Exercise details: Give the data again exactly as written, skipping any pictures.

Stored rows:
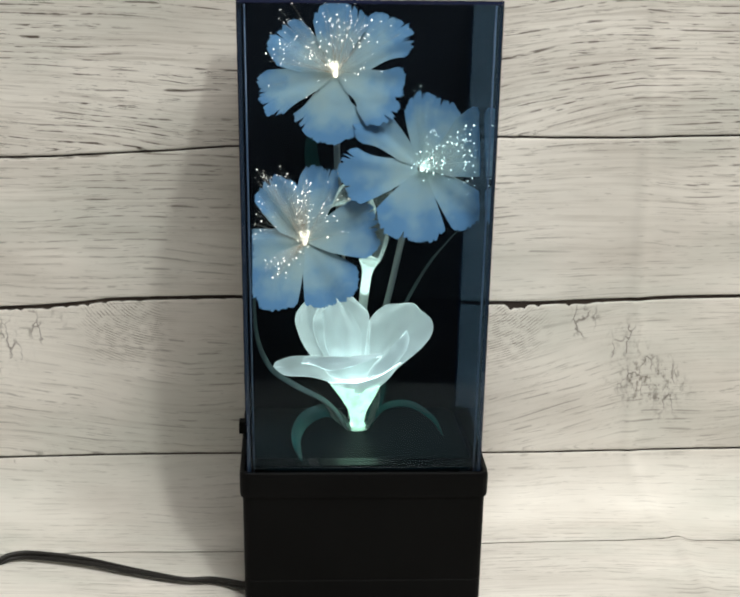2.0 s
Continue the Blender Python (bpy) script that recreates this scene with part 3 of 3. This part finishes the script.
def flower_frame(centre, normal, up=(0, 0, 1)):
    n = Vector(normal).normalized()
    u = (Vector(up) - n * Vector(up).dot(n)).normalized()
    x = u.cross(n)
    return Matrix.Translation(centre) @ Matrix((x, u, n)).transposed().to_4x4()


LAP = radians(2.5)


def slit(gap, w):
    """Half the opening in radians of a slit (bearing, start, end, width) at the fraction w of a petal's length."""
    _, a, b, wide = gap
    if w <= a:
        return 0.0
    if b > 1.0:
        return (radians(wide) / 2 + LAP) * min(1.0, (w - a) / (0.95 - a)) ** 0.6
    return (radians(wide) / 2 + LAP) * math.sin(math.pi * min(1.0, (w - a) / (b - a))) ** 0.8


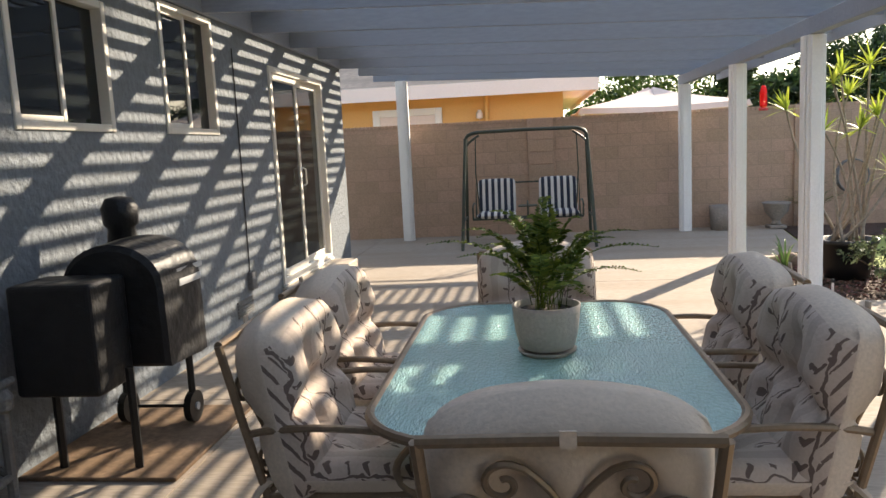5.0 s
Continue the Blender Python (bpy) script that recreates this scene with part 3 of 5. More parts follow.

Full solution:
2.0 s
Continue the Blender Python (bpy) script that recreates this scene with part 3 of 3. This part finishes the script.
def flower_frame(centre, normal, up=(0, 0, 1)):
    n = Vector(normal).normalized()
    u = (Vector(up) - n * Vector(up).dot(n)).normalized()
    x = u.cross(n)
    return Matrix.Translation(centre) @ Matrix((x, u, n)).transposed().to_4x4()


LAP = radians(2.5)


def slit(gap, w):
    """Half the opening in radians of a slit (bearing, start, end, width) at the fraction w of a petal's length."""
    _, a, b, wide = gap
    if w <= a:
        return 0.0
    if b > 1.0:
        return (radians(wide) / 2 + LAP) * min(1.0, (w - a) / (0.95 - a)) ** 0.6
    return (radians(wide) / 2 + LAP) * math.sin(math.pi * min(1.0, (w - a) / (b - a))) ** 0.8


5.0 s
Continue the Blender Python (bpy) script that recreates this scene with part 3 of 5. More parts follow.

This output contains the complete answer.